Depuis longtemps, rien d’aussi puissant n’avait jailli de la terre du potier. Sans doute, on peut trouver, là, si l’on veut, un excessif déséquilibre entre les proportions et un fort archaïsme : ce cou haut et puissant, ce ventre « avalé, » ces hanches disparues, ce buste et ces bras formidables, ces jambes basses et de peu de poids, comme il arrive chez les rameurs et les boxeurs, et qui ont plutôt l’air suspendues au torse que de le porter, cette tète enfin qui semblerait s’en aller loin des épaules, si elle n’y était curieusement rattachée par de longues tresses durement cordées ou quelque paquet de linge. Mais qu’importe, si de tout cela résulte un beau rythme humain et s’il n’y a pas de poids mort ! Donatello a bien osé quelque chose de semblable dans son Saint Georges, dans son David, du Bargello, dans son Ezéchiel, dans son Zuccone.
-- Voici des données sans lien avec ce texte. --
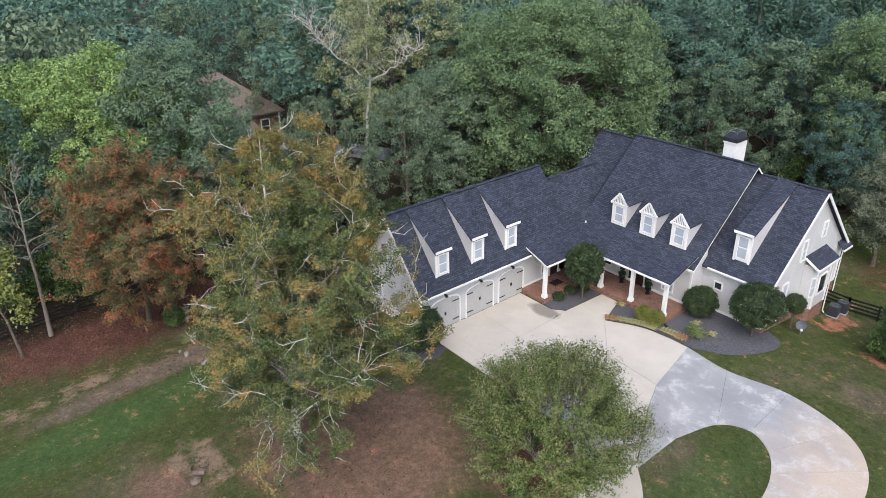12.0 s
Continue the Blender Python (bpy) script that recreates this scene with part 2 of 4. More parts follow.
def ground_z(x, y):
    """Height of the lawn: level by the garage, falling to the back right and to the woods on the left."""
    x, y = np.asarray(x, float), np.asarray(y, float)
    z = -0.05 - 0.040 * np.clip(x - 6, 0, 40) * smooth(4, 12, x)
    z = z - 1.25 * smooth(-2, 11, y) * smooth(4, 10.5, x) - 0.6 * smooth(10, 34, y)
    z = z - 1.0 * smooth(-8, -24, x) - 2.2 * smooth(-22, -50, x) - 0.45 * smooth(-17, -34, y) * smooth(8, -10, x)
    return z - 2.0 * smooth(45, 120, y) + 0.08 * np.sin(x * 0.33 + 1) * np.sin(y * 0.27) * smooth(-10, -18, x)


def blob(x, y, cx, cy, rx, ry, turn=0.0):
    c, s = math.cos(radians(turn)), math.sin(radians(turn))
    u, v = (x - cx) * c + (y - cy) * s, -(x - cx) * s + (y - cy) * c
    return np.clip(1.5 - 1.5 * np.sqrt((u / rx) ** 2 + (v / ry) ** 2), 0, 1)


def ground_material():
    m, n, l, b = material("lawn_and_soil", 0.95, 0, 0.15)

    def mask(name, amount=0.9, scale=0.7):
        a = n.new("ShaderNodeAttribute")
        a.attribute_name = name
        f = calc(n, l, "ADD", a.outputs["Fac"], calc(n, l, "MULTIPLY", calc(n, l, "SUBTRACT", noise_node(n, l, scale, 8, 0.68), 0.5), amount))
        x = n.new("ShaderNodeMapRange")
        x.inputs["From Min"].default_value, x.inputs["From Max"].default_value = 0.30, 0.70
        l.new(f, x.inputs["Value"])
        return x.outputs[0]

    fine = noise_node(n, l, 3.5, 10, 0.78)
    grass = ramp(n, l, fine, [(0.3, (0.033, 0.050, 0.015)), (0.7, (0.084, 0.104, 0.034))])
    dry = ramp(n, l, fine, [(0.3, (0.092, 0.074, 0.056)), (0.7, (0.210, 0.165, 0.128))])
    lush = ramp(n, l, fine, [(0.3, (0.032, 0.066, 0.020)), (0.7, (0.078, 0.124, 0.040))])
    clay = ramp(n, l, fine, [(0.3, (0.235, 0.100, 0.062)), (0.7, (0.400, 0.200, 0.132))])
    soil = ramp(n, l, fine, [(0.3, (0.108, 0.070, 0.050)), (0.7, (0.230, 0.156, 0.114))])
    bare = ramp(n, l, fine, [(0.3, (0.150, 0.105, 0.074)), (0.7, (0.300, 0.225, 0.165))])
    litter = ramp(n, l, noise_node(n, l, 14, 4, 0.8), [(0.34, (0.030, 0.017, 0.014)), (0.5, (0.092, 0.044, 0.034)), (0.66, (0.245, 0.140, 0.108))])
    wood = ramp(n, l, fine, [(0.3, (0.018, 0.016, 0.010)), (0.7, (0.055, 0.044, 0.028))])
    c = blend(n, l, ramp(n, l, noise_node(n, l, 0.22, 7, 0.65), [(0.50, (0, 0, 0)), (0.70, (0.5, 0.5, 0.5))]), grass, dry)
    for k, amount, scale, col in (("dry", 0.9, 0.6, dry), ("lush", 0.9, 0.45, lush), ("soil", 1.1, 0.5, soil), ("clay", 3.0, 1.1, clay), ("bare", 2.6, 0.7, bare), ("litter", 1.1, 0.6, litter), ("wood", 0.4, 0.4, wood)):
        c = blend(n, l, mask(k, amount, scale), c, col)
    c = blend(n, l, 1.0, c, ramp(n, l, noise_node(n, l, 1.1, 8, 0.75), [(0.32, (0.72, 0.74, 0.72)), (0.68, (1.28, 1.24, 1.22))]), "MULTIPLY")
    c = blend(n, l, 1.0, c, ramp(n, l, noise_node(n, l, 9, 6, 0.85), [(0.34, (0.66, 0.67, 0.66)), (0.66, (1.46, 1.43, 1.40))]), "MULTIPLY")
    speck = noise_node(n, l, 5.5, 2, 0.5, distort=0.4)
    c = blend(n, l, ramp(n, l, speck, [(0.70, (0, 0, 0)), (0.735, (0.7, 0.7, 0.7))]), c, (0.20, 0.155, 0.10))
    l.new(c, b.inputs["Base Color"])
    bump(n, l, b, noise_node(n, l, 14, 6, 0.85), 1.0, 0.09)
    return m


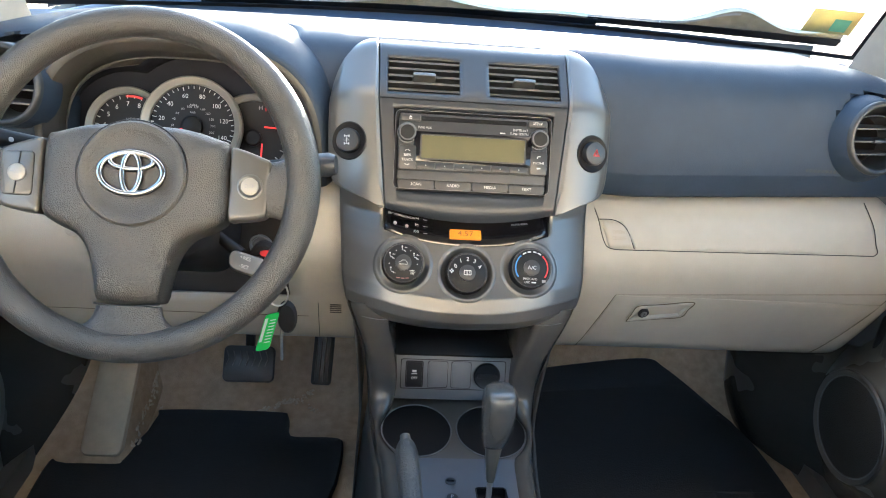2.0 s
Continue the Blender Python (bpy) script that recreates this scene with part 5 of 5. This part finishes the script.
    ip = Plane(V(-0.268, -0.052, 0.552), (0.9, 0, -0.2), (0, 0.35, 0.94))
    part("ignition_ring", lathe([(0.015, -0.03), (0.015, 0.0), (0.0135, 0.002), (0.0115, 0.001), (0.011, -0.008), (0.0, -0.008)], ip, 28), DARK, k, "dark ring of the ignition lock")
    fob = part("key_fob", loft([[V(-0.256 + 0.019 * c * kx, -0.094 + d, 0.552 + 0.026 * sn * kx) for c, sn in ellipse(1, 1, 24)] for kx, d in ((0.85, 0.006), (1, 0.002), (1, -0.003), (0.85, -0.007))]), BLACK, k, "black remote key head")
    fp = Plane(V(-0.256, -0.1015, 0.552), (1, 0, 0), (0, 0, 1))
    part("panic_button", prism(ellipse(0.007, 0.004, 14, 0.002, 0.013), fp, -0.001, 0.001), RED, fob, "red button")
    for a, b in ((-0.007, 0.004), (0.007, 0.001), (0.0, -0.010)):
        part("fob_button", prism(ellipse(0.0055, 0.0045, 14, a, b), fp, -0.001, 0.001), DARK, fob)
    part("split_ring", tube([V(-0.243 + 0.013 * math.cos(a), -0.085, 0.503 + 0.017 * math.sin(a)) for a in lin(0, 2 * math.pi, 25)[:-1]], 0.0012, 6, True), STEEL, k, "steel split ring")
    gp = Plane(V(-0.256, -0.089, 0.450), (0.95, -0.1, 0.30), (0.26, 0.0, 0.96))
    tag = part("green_tag", prism(rrect(0.019, 0.056, 0.004, 3), gp, -0.001, 0.001), GREEN, k, "green plastic tag with pale print")
    bar(0.004, 0.036, gp, -0.006, 0.004, WHITE, tag, 0.0014)
    for i in range(8):
        bar(0.008, 0.0016, gp, 0.0035, 0.018 - 0.0048 * i, PAPER, tag, 0.0014)
    part("spare_remote", loft([[V(-0.232 + 0.013 * c * kx, -0.080 + d, 0.468 + 0.024 * sn * kx) for c, sn in ellipse(1, 1, 20)] for kx, d in ((0.8, 0.006), (1, 0.0), (0.8, -0.006))]), BLACK, k, "second black remote")
    part("key_blade", loft([[V(-0.239 + a, -0.083 + b, z) for a, b in ((-0.0018, 0), (0.0018, 0), (0.0018, 0.0015), (-0.0018, 0.0015))] for z in (0.455, 0.43, 0.405)]), PLATE, k, "steel key blade")


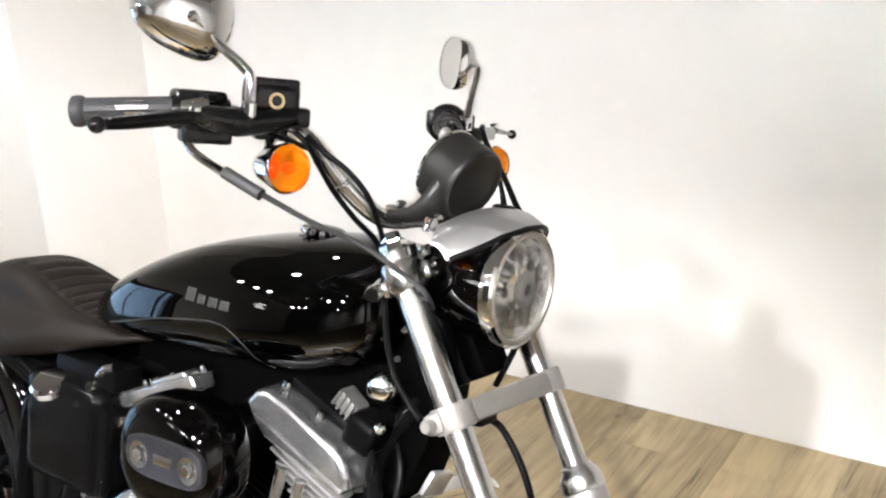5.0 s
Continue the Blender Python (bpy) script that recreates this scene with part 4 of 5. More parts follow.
    part("tank_ridge", tube(B(), [tank_side(x, z, 0.0002) for x, z in ((-0.95, 0.762), (-0.883, 0.780), (-0.794, 0.804), (-0.70, 0.822), (-0.655, 0.827), (-0.625, 0.821), (-0.603, 0.804), (-0.594, 0.784), (-0.590, 0.764))], 0.0012, 8), "lettering", tank, "thin raised seam along the tank flank")
    CAP_AT = Vector((-0.590, -0.020, 0.946))
    cap = part("fuel_cap", lathe(B(), [(0.038, -0.012), (0.038, 0.002), (0.035, 0.005), (0.027, 0.006), (0.026, 0.010), (0.031, 0.012), (0.0325, 0.016), (0.031, 0.020), (0.018, 0.0225), (0, 0.023)], CAP_AT, (0.10, 0.03, 1), 40), "black_paint", tank, "black fuel cap with a chrome knurled rim")
    for k in range(14):
        a = 2 * math.pi * k / 14
        part("cap_knurl", box(B(), CAP_AT + Vector((0.002 + 0.0315 * math.cos(a), -0.002 + 0.0315 * math.sin(a), 0.0155 - 0.0032 * math.cos(a) - 0.001 * math.sin(a))), (0.006, 0.009, 0.0085), 0.002, Matrix.Rotation(a, 4, "Z")), "chrome", cap)
    # unread maker's lettering: plain bars
    for k, (wide, high) in enumerate(((0.0190, 0.0200), (0.0160, 0.0140), (0.0190, 0.0140), (0.0190, 0.0140))):
        x, z = -0.714 + 0.0255 * k, 0.8545 + (high - 0.0135) / 2
        p, q = tank_side(x, z, 0.0), tank_side(x, z + 0.006, 0.0)
        tilt = math.atan2(q.y - p.y, 0.006)
        part("lettering", box(B(), tank_side(x, z, 0.0004), (wide, 0.0012, high), 0.0004, Matrix.Rotation(-tilt, 4, "X")), "lettering", tank)

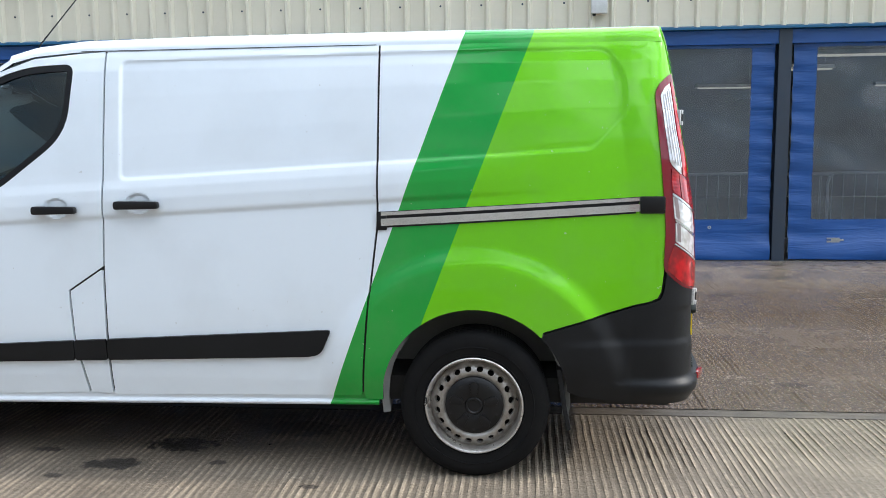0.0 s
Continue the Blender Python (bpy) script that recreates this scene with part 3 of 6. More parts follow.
# ---- the van: x to its tail, y across, z up, from the ground under the rear axle's rough middle ----
van = thing("panel_van", pose(0, 4.368, 0, 0, 0, -0.75), "white panel van with dark green band and lime tail", "van")
AXLE_R, AXLE_F, HUB_Z = -0.240, -3.265, 0.325
U_TAIL, R_TAIL, U_NOSE = 0.44, 0.208, -3.42
PROFILE = np.array([(0.25, 0.915), (0.33, 0.937), (0.42, 0.953), (0.52, 0.964), (0.64, 0.971), (0.80, 0.972), (1.0, 0.968), (1.14, 0.9635), (1.192, 0.9612),
                    (1.204, 0.9690), (1.214, 0.9718), (1.27, 0.973), (1.32, 0.967), (1.36, 0.957), (1.40, 0.951), (1.55, 0.934), (1.70, 0.912), (1.80, 0.893), (1.86, 0.876), (1.90, 0.860), (2.05, 0.78)])
PLAIN = np.array([(0.25, 0.915), (0.33, 0.937), (0.42, 0.953), (0.52, 0.964), (0.64, 0.971), (0.80, 0.973), (1.0, 0.971), (1.15, 0.966), (1.27, 0.960), (1.40, 0.950), (1.55, 0.934), (1.70, 0.912), (1.80, 0.893), (1.86, 0.876), (1.90, 0.860), (2.05, 0.78)])
PANEL = poly_sdf(rounded([(-1.815, 1.842), (0.440, 1.866), (0.484, 1.74), (0.464, 1.57), (0.300, 1.430), (-1.815, 1.312)], [0.04, 0.05, 0.08, 0.05, 0.03, 0.04], 6))


def half_width(u, z):
    zz = z - 0.055 * (u + 1.0) * step(z, 0.5, 0.9) * (1 - step(z, 1.5, 1.85))
    w = np.interp(zz, PROFILE[:, 0], PROFILE[:, 1])
    w = w + (np.interp(zz, PLAIN[:, 0], PLAIN[:, 1]) - w) * step(u, -0.55, 0.22)
    w = w - 0.058 * np.clip((u + 0.35) / 0.85, 0, 2) ** 2
    w = w - 0.03 * np.clip((-2.9 - u) / 0.6, 0, 2) ** 2
    for cu, amount, ro in ((AXLE_R, 0.024, 0.70), (AXLE_F, 0.030, 0.68)):
        r = np.hypot(u - cu, (z - HUB_Z) * 0.98)
        w = w + amount * (1 - step(r, ro - 0.10, ro)) * step(z, 0.30, 0.5)
    return w


CUPS = [(-2.112, 1.191), (-1.725, 1.212)]


def recessed(u, z):
    cups = sum(1 - step(np.hypot((u - cu) / 0.060, (z - cz) / 0.045), 0.80, 1.0) for cu, cz in CUPS)
    return (0.0068 - 0.002 * step(u, -0.2, 0.3)) * (1 - step(PANEL(u, z), -0.012, 0.0)) + 0.014 * cups


# the rear face along its middle: full below, a shoulder, then leaning forward to the roof
TAIL_Z = [0.40, 0.60, 0.80, 0.95, 1.08, 1.17, 1.24, 1.30, 1.36, 1.47, 1.60, 1.70, 1.80, 1.87, 1.92, 1.96, 2.00]
TAIL_U = [0.774, 0.777, 0.778, 0.777, 0.773, 0.764, 0.753, 0.744, 0.737, 0.722, 0.701, 0.683, 0.663, 0.647, 0.633, 0.616, 0.594]


def tail_line(z):
    z = np.asarray(z, float)
    return sum(w * np.interp(z + d, TAIL_Z, TAIL_U) for d, w in ((-0.03, 0.25), (0.0, 0.5), (0.03, 0.25)))


def lean(z):
    """How far the rear quarter slants forward at height z."""
    return 0.9 * np.maximum(0.0, 0.774 - tail_line(z))


SEAM = np.array([(0.40, 0.772), (0.47, 0.781), (0.70, 0.795), (0.76, 0.802), (0.97, 0.798), (1.25, 0.784), (1.30, 0.781), (1.345, 0.793), (1.385, 0.805), (1.45, 0.806), (1.55, 0.801), (1.70, 0.783),
                 (1.80, 0.775), (1.884, 0.766), (1.93, 0.757), (2.0, 0.74)])
PRESS = poly_sdf(rounded([(0.075, 1.902), (0.700, 1.893), (0.726, 1.58), (0.715, 1.495), (0.56, 1.362), (0.44, 1.327), (-0.4, 1.325), (-0.4, 1.903)], [0.01, 0.035, 0.10, 0.06, 0.10, 0.05, 0, 0], 6))


def seam(z):
    return np.interp(z, SEAM[:, 0], SEAM[:, 1])


def tail_base(v, z):
    """The rear face without its pressed panels: u at height z, across v."""
    a = np.abs(v)
    band = 0.007 * step(PRESS(a, z), 0.010, 0.098) * (1 - step(z, 1.36, 1.52))
    low = -0.007 * (1 - step(z, 0.742, 0.760)) - 0.005 * (1 - step(z, 0.80, 0.872))
    edge = -(0.004 + 0.009 * step(z, 1.4, 1.8)) * np.clip((a - 0.60) / 0.2, 0, 1.3) ** 2
    return tail_line(z) + band + low + edge - 0.105 * v * v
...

Ce qu’il y a d’excessif est sauvé par la force. Ce qu’il y a d’archaïque est sauvé par la vie. M. Bourdelle n’a pas trompé l’attente de ses admirateurs. Le monument du général Alvear fera honneur à la France, s’il n’est pas dédié à un héros français. Et il vaut à lui seul, — ce que je crains bien, d’ailleurs, qu’il ne soit seul à valoir : — une visite aux Salon des Tuileries.

Robert de la Sizeranne.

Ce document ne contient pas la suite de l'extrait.